Jon Hamm on the Violent Hazing That Shuttered His Fraternity: 'It Was a Bummer of a Thing That Happened'
LatestOver at Esquire, a new profile of handsome, lantern-jawed actor Jon Hamm covers a lot of ground, touching on yet also glossing over his involvement in a vicious and violent fraternity hazing incident at the University of Texas in 1990.
Hamm’s involvement in the hazing was so severe that it caused the University of Texas’s Sigma Nu chapter to shut down completely. The story resurfaced in 2015, just before the final season of Mad Men, the show that piloted Hamm to fame. From the AP in 2015:
According to the lawsuit, Hamm became “mad, I mean really mad” after the 20-year-old Sigma Nu pledge failed to recite things he was supposed to memorize about Hamm and other fraternity members. For Hamm, his list included “Young Bobby,” ″MC Hammer” and “UT Football Punching Bag.”
The pledge, Mark Allen Sanders, said Hamm went on to set his jeans on fire, shove his face in dirt and strike him with a paddle.
“He rears back and hits me left-handed, and he hit me right over my right kidney, I mean square over it,” Sanders said in the lawsuit. “Good solid hit and that, that stood me right up.”
In addition to these abuses, People also reported that Sanders, the pledge in question, was led around the frat house “with the claw of a hammer beneath his genitals.” The lawsuit was filed in 1991, which happens to be the same year Hamm dropped out of college and moved back home to Missouri, following the death of his father. Hamm and his fellow fraternity brothers were charged with hazing in 1993 and eventually received probation.
From the Esquire profile, written by Maxmilian Potter :
When I bring up the incident, which was reported in Texas newspapers at the time and resurfaced in 2015, first in the tabloids and then in The Washington Post, Hamm bristles. He tells me, “I wouldn’t say it’s accurate. Everything about that is sensationalized. I was accused of these things I don’t… It’s so hard to get into it. I don’t want to give it any more breath. It was a bummer of a thing that happened. I was essentially acquitted. I wasn’t convicted of anything. I was caught up in a big situation, a stupid kid in a stupid situation, and it’s a fucking bummer. I moved on from it.”

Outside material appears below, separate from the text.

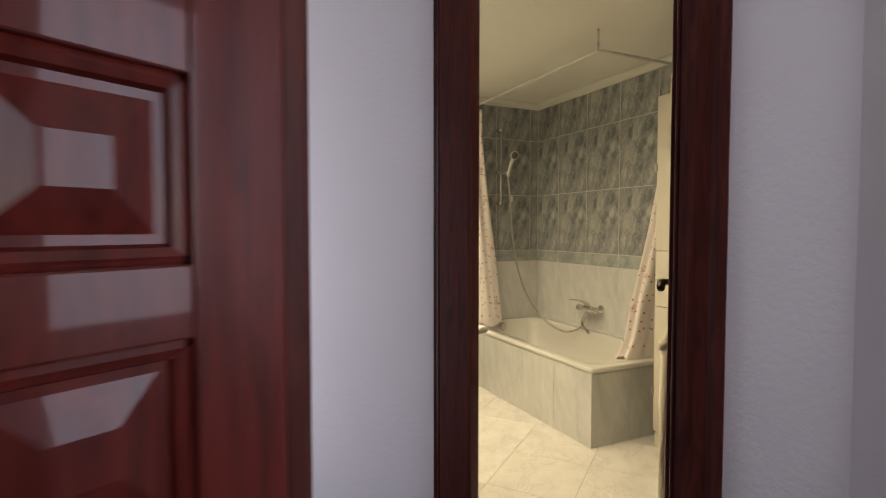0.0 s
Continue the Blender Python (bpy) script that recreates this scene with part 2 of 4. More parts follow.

According to the lawsuit, the pledge in question alleged that Hamm was the one who allegedly inflicted most of the damage. Hamm’s answer regarding the allegations and the lawsuit is cagey. While it’s clear that he’s attempting to move forward from something terrible that happened in his past, he declines to directly confront what is essentially public knowledge (court records for the case were never sealed). It’s understandable (though maybe not relatable) to be swept up in the mob mentality that college breeds—fraternities bank on this, marketing it as “unity” and “brotherhood”—but the “I was young” excuse only works alongside contrition and some acknowledgement of wrongdoing.